Mais, en 1968, on a abandonné ce grand rêve pour se rabattre sur l'achat de l'aciérie Dosco à Contrecoeur. Sidbec-Dosco a accumulé de lourdes pertes au fil des ans, soit près d'un milliard de dollars, selon des chiffres compilés au début des années 90.

Sur la lancée

Le gouvernement Lesage était convaincu que l'intervention de l'État était nécessaire pour stimuler l'exploitation des ressources naturelles. On estimait que les entreprises canadiennes-anglaises et étrangères, qui dominaient ce secteur de l'économie, se souciaient peu du développement à long terme. On a donc mis sur pied en 1965 la Société d'exploration minière (Soquem).

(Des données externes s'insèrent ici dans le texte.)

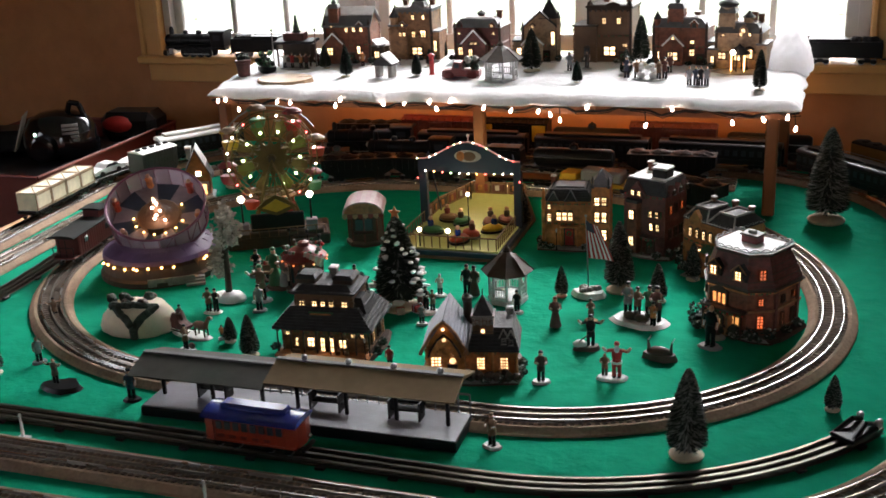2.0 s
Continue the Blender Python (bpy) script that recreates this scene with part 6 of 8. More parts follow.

Poursuivant sur cette lancée, les gouvernements unionistes Johnson et Bertrand ont créé la Société québécoise d'initiatives pétrolières (Soquip) et la Société d'exploitation, de récupération et de développement forestier (Rexfor).

À ces initiatives se sont ajoutés des investissements désastreux, comme la prise de contrôle de Québecair et le gouffre de la nationalisation de l'amiante sous le chapeau de la Société nationale de l'amiante (SNA), deux décisions du gouvernement Lévesque.

Le bilan de cet interventionnisme de l'État, dont on peut dire qu'il n'est guère à la mode aujourd'hui, n'est ni noir, ni blanc. L'engagement de l'État a permis l'émergence du Québec Inc. et d'une classe «managériale» qui n'existait pas au Québec avant 1960. La Soquip n'a jamais trouvé de gisements d'importance, mais ses travaux ont préparé les découvertes d'aujourd'hui. La Caisse de dépôt, malgré des investissements discutables et l'énorme perte essuyée en 2008, demeure un établissement indissociable du Québec moderne. À elle seule, Hydro-Québec a créé une immense valeur collective tout en appuyant la formation des grandes firmes québécoises de génie-conseil.

On aurait du mal à imaginer le Québec sans ces grandes réalisations de la Révolution tranquille.